Scott Harvey and Jana Wines produce a number of “Old Vine” wines from our 143 year old “Vineyard 1869” Zinfandel to my Grandfather’s 88 year old “J&S Reserve Old Vine” Zinfandel. We even produce “Jana Old Vine” Rieslings from both Napa Valley and Mendocino County. What makes wine from an old vine vineyard different than that from a young vineyard?
The difference is the root depth. An “Old Vine” Zinfandel vine will have roots that go as deep at 25 feet. A younger vineyard will have roots about 6 feet deep. Deep roots do two things.
1. It just makes the vine smarter. In a wet year the shallow roots of a young vine will absorb lots of water producing large crops of water berries producing thin wine. The heavy rain water won’t make it all the way down to the deeper roots in an old vine vineyard and the vine will produce a more even ripening and mature crop. In a dry year the younger vines won’t get enough nourishing moisture and the crop may not ripen at all, while the deep roots of an old vine vineyard can tap into deeper moisture supplies. An old vine vineyard seems to be more grown up or smarter, not over producing in a wet year and still producing an even crop in a dry year.

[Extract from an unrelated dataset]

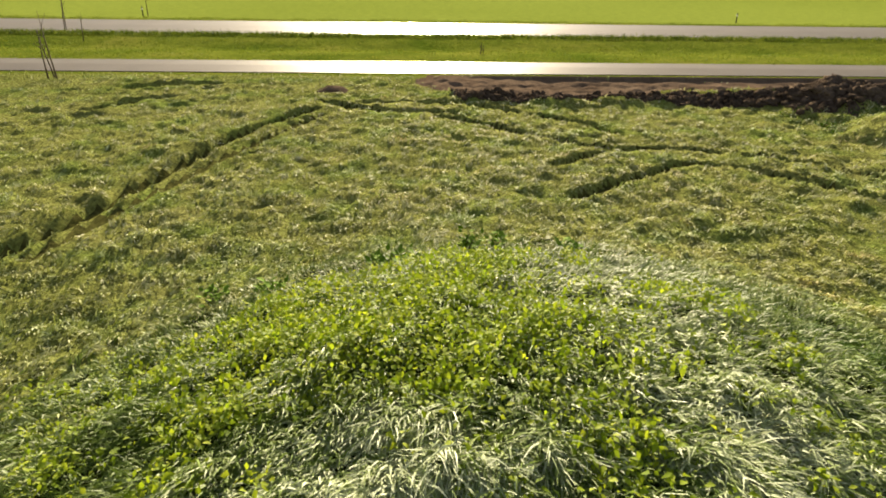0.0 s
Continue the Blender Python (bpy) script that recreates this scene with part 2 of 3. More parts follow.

2. Each soil type layer the old vine roots go through as they go down 25 feet will add another dimension to the wine. A young vine with its roots only six feet deep will have only gone through one soil type. The old vine roots will have gone through many soil types. I always say a young vineyard is more mono-dimensional while the old vine vineyard is more multi-dimensional.
A lot people think that old vine denotes more extractive wine. Extraction in a wine depends more on when the grapes are picked, i.e. over ripe as to just mature. If the grapes are picked over ripe, you lose the ability for the wine to talk to you and any benefit from the deep roots. When not picked over ripe, I like to think of old vine vineyards producing a first growth quality wine that ages into a wine of multi dimensions and subtleties.